I find it fitting that my first time in studio here at 9NEWS is to talk about what I do for a living, because apparently people like Cam Newton think it's comical when women talk about sports.

Here's what happened:

"I know you take a lot of pride in seeing your receivers play well," Jourdan Rodrigue of the Charlotte Observer asked Cam Newton during the Panthers' Wednesday press conference. "Devin Funchess has seemed to really embrace the physicality of these routes and getting those extra yards. Does that give you a little bit of an enjoyment to see him kind of truck people?"

Newton responded by saying "It's funny to hear a female talk about routes, like ... it's funny."

Cam eventually answered the question but I honestly didn't care for what he said after that.

You see, I've been a sports reporter for five years now, covering everything from log rolling to the NFL. But long before I decided to become a sports reporter at the age of 17, I was an athlete.

My sport was soccer but in the off-season, I had to choose something else to stay in shape. My choice?

Flag football.

It's a varsity (and JV) sport in my home state of Florida with more than 200 girls trying out every year.

We have a regular season, a post season, and yeah, we run routes just like the boys do.

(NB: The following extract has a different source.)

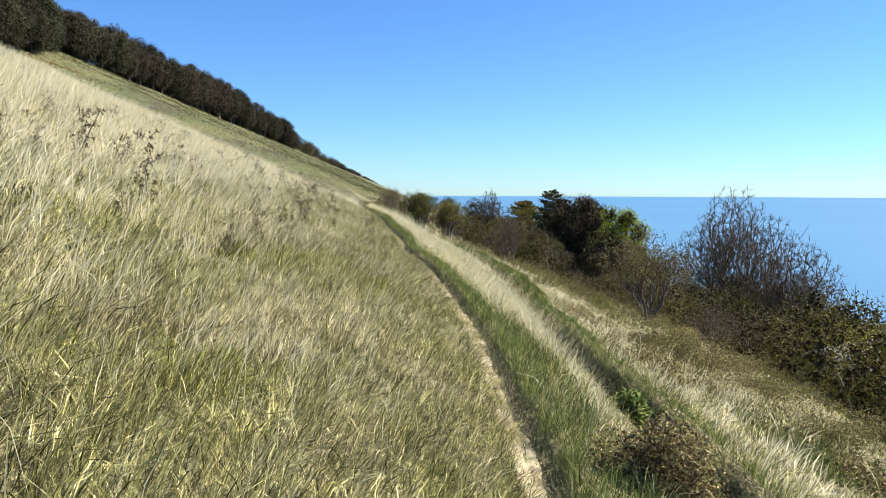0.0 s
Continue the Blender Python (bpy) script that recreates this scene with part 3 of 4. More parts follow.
to_top(conifer(32, 13.0, 4.6, M_CONIFER, "dark spiky conifer in a close group below the slope", 190, 130, 0.5), 13.0, 12.6, 107.5, 2.3)
to_top(conifer(33, 11.8, 4.2, M_CONIFER, "dark spiky conifer in a close group below the slope", 150, 130, 0.5), 11.8, 19.0, 113, 0.6)
for k, (x, y, top, ww) in enumerate(((15.6, 106, 2.1, 4.6), (18.4, 107, 1.5, 4.0), (14.2, 113, 1.2, 4.2), (17.2, 103, -1.2, 3.6))):
    to_top(domed_tree(40 + k, 13, ww, M_BROWN, "broad leafless tree with a dense dark crown of twigs", 20, 15000, 0.035, 0.1, 0.36, "bare_tree", True, 11.0), 13, x, y, top)
to_top(domed_tree(34, 11.5, 4.4, M_THICK, "dense brown-green tree below the slope", 18, 9000, 0.13), 11.5, 18.6, 97, -2.6)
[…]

We don't tackle and it's not 11-v-11, but it's legit. Trust me and my permanently disfigured finger.

But my football past isn't visible to someone like Cam Newton and what he saw today was a woman asking him a question. Regardless of it being a good question, her gender was something he had to point out.

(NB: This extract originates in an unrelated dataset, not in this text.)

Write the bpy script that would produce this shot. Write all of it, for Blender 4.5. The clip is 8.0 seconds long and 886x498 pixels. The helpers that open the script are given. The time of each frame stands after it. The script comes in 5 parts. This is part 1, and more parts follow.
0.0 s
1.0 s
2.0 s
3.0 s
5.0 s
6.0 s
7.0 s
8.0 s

To be honest, I'm not really mad at Cam -- I'm just disappointed.

He's been in the league since 2011 and he's been playing football for basically his entire life. Yet I guess he failed to realize the countless number of female sports reporters that surround him day-in and day-out.

Believe me when I say, these women did not get their jobs just because of their looks, but because of what's up here (head). It's also pretty darn tough to make it to a sports market like Charlotte without putting in a lot of hard work.

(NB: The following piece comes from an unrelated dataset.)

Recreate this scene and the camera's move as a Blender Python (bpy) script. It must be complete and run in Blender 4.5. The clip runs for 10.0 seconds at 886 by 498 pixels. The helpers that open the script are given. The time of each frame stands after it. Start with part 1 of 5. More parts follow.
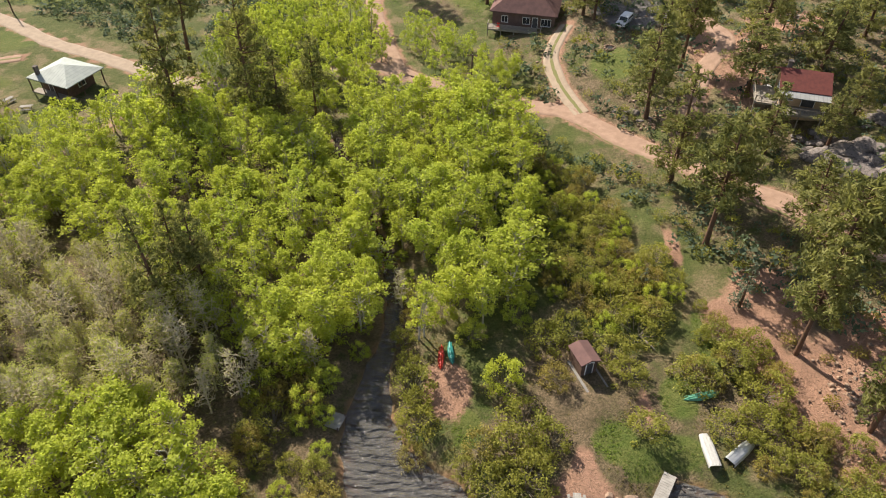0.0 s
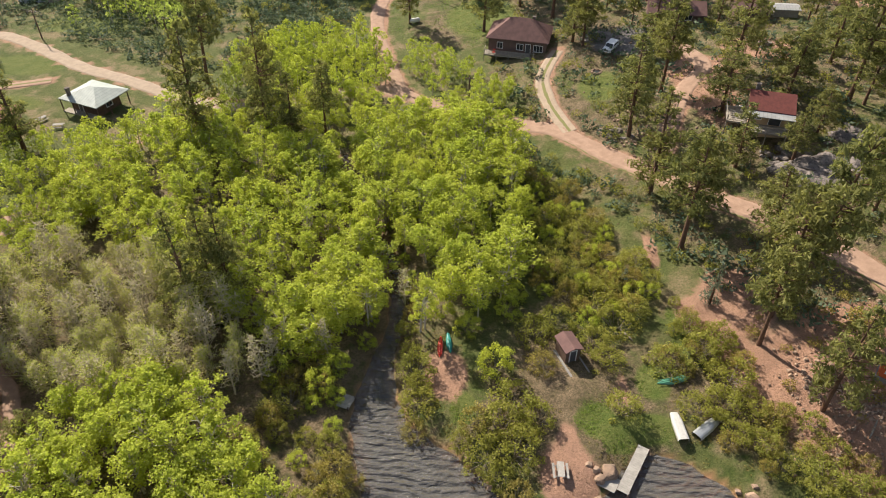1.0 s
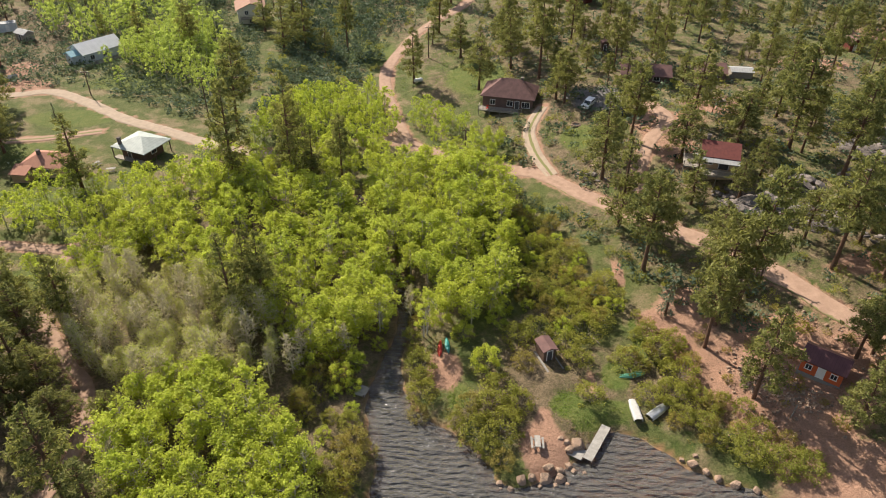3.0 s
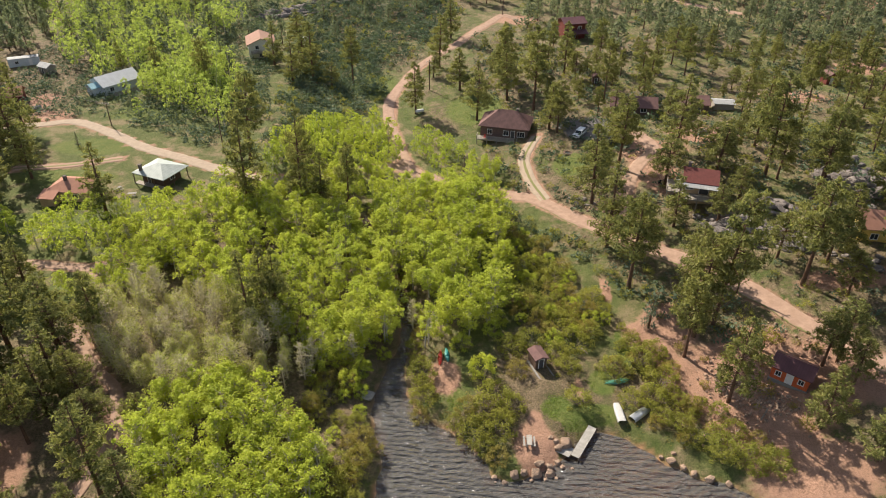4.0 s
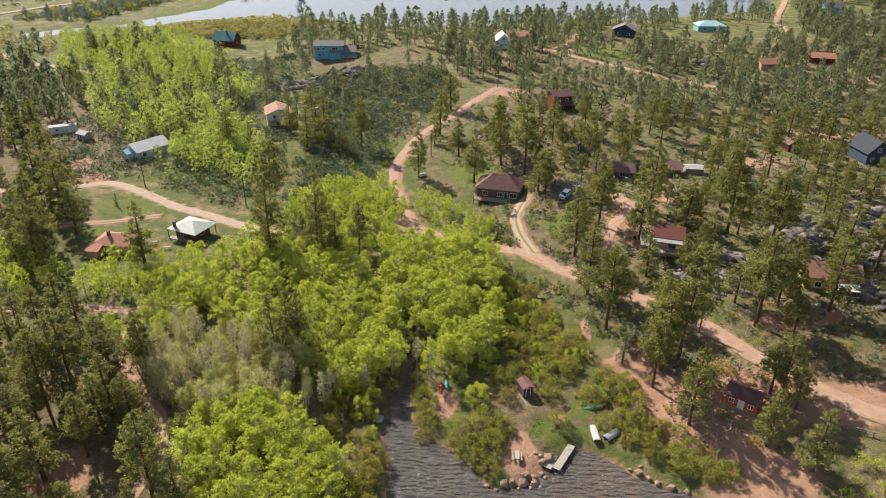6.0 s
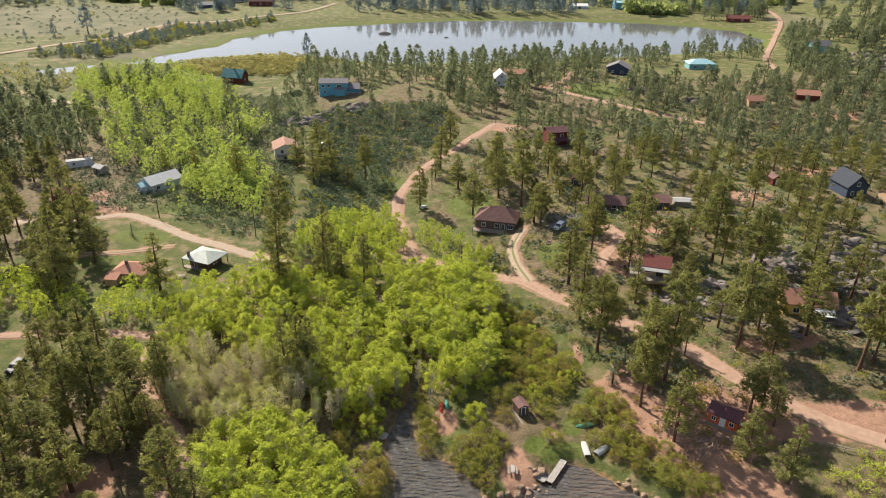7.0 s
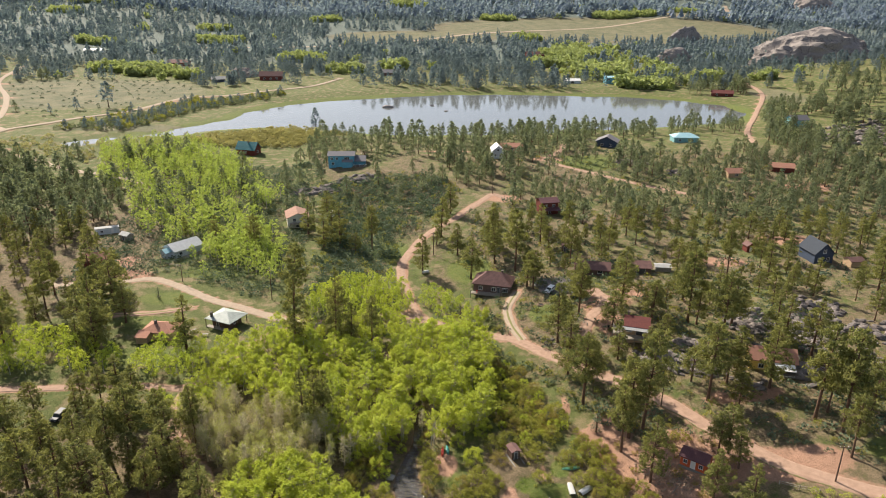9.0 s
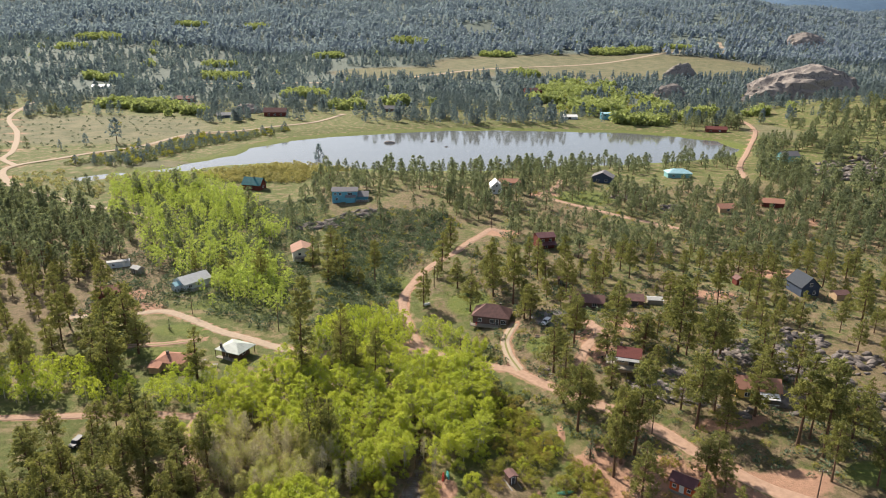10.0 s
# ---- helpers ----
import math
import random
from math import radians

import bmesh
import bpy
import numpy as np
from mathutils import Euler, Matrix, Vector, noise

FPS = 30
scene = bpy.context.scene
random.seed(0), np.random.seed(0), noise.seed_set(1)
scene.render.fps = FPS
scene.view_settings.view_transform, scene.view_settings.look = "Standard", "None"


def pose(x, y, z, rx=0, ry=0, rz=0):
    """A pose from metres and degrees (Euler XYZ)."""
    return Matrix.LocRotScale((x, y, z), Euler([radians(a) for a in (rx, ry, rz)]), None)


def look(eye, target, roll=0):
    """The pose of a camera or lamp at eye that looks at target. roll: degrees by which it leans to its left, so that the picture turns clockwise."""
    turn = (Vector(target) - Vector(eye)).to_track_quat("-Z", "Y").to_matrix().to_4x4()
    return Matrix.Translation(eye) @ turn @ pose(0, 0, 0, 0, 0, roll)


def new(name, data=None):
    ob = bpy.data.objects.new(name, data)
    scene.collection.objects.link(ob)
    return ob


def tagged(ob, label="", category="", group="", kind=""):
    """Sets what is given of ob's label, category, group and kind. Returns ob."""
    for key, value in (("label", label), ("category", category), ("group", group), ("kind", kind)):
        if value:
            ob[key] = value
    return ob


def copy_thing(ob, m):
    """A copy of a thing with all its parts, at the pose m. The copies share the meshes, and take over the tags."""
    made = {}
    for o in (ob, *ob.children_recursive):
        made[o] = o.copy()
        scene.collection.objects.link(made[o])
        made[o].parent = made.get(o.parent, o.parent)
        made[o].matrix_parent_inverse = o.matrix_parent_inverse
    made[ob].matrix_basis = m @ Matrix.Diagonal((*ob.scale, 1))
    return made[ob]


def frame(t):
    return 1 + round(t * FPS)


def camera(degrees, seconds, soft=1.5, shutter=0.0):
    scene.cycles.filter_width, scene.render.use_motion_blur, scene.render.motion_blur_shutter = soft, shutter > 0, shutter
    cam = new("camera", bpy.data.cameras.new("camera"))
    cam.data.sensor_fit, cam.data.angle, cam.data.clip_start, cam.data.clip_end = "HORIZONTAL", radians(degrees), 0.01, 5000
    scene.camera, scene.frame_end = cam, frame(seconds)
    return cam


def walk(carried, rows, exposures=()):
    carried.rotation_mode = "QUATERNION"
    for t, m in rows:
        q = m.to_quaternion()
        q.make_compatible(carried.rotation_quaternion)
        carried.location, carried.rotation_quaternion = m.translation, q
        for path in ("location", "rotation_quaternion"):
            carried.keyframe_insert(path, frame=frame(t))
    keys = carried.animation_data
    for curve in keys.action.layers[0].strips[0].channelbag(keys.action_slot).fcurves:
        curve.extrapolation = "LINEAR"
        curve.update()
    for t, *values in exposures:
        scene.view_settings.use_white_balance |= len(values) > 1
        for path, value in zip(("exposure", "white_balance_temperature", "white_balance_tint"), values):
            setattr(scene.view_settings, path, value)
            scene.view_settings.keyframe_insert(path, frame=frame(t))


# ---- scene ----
cam = camera(64.6, 10.0, soft=1.0)
ROWS = [
    (0.0, -0.54, -0.98, 62.09, 0.01, -41.70, 0.28),
    (0.5, -0.48, -5.33, 64.11, 0.01, -40.79, 0.31),
    (1.0, -0.42, -9.69, 66.13, 0.02, -39.83, 0.34),
    (1.5, -0.38, -14.05, 68.14, 0.03, -38.82, 0.37),
    (2.0, -0.34, -18.41, 70.16, 0.04, -37.79, 0.39),
    (2.5, -0.32, -22.78, 72.17, 0.05, -36.71, 0.42),
    (3.0, -0.30, -27.16, 74.18, 0.05, -35.60, 0.44),
    (3.5, -0.29, -31.54, 76.20, 0.06, -34.47, 0.46),
    (4.0, -0.29, -35.92, 78.21, 0.07, -33.31, 0.48),
    (4.5, -0.30, -40.31, 80.21, 0.08, -32.12, 0.50),
    (5.0, -0.31, -44.70, 82.22, 0.09, -30.91, 0.52),
    (5.5, -0.34, -49.10, 84.23, 0.09, -29.68, 0.54),
    (6.0, -0.37, -53.50, 86.23, 0.10, -28.44, 0.56),
    (6.5, -0.42, -57.91, 88.24, 0.11, -27.18, 0.58),
    (7.0, -0.47, -62.32, 90.24, 0.12, -25.91, 0.59),
    (7.5, -0.53, -66.73, 92.24, 0.13, -24.63, 0.61),
    (8.0, -0.60, -71.15, 94.24, 0.13, -23.34, 0.62),
    (8.5, -0.68, -75.58, 96.24, 0.14, -22.05, 0.64),
    (9.0, -0.76, -80.01, 98.24, 0.15, -20.76, 0.65),
    (9.5, -0.86, -84.44, 100.24, 0.16, -19.46, 0.66),
    (10.0, -0.96, -88.88, 102.24, 0.17, -18.17, 0.67),
]
EXPOSURE = 1.05
walk(cam, [(t, pose(x, y, z, 90 + pitch, 0, yaw) @ pose(0, 0, 0, 0, 0, roll)) for t, x, y, z, yaw, pitch, roll in ROWS],
     exposures=[(0.0, EXPOSURE), (10.0, EXPOSURE)])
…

And I'll also let you in on a little industry secret -- most of the male reporters in that room have never ran a route in their life. But because they're a dude, they often get a pass.

His comment and comments like his are bothersome but by no means are they new. I've witnessed this and dealt with it firsthand my entire career as have most of the women in my profession.

So will he write an apology? I don't know.

And I don't know if an apology will soften the blow back he's rightfully taking on social media right now.

But what I do know is that women in sports journalism will not let some comment from a franchise quarterback bring them down.

They'll just continue to do their jobs.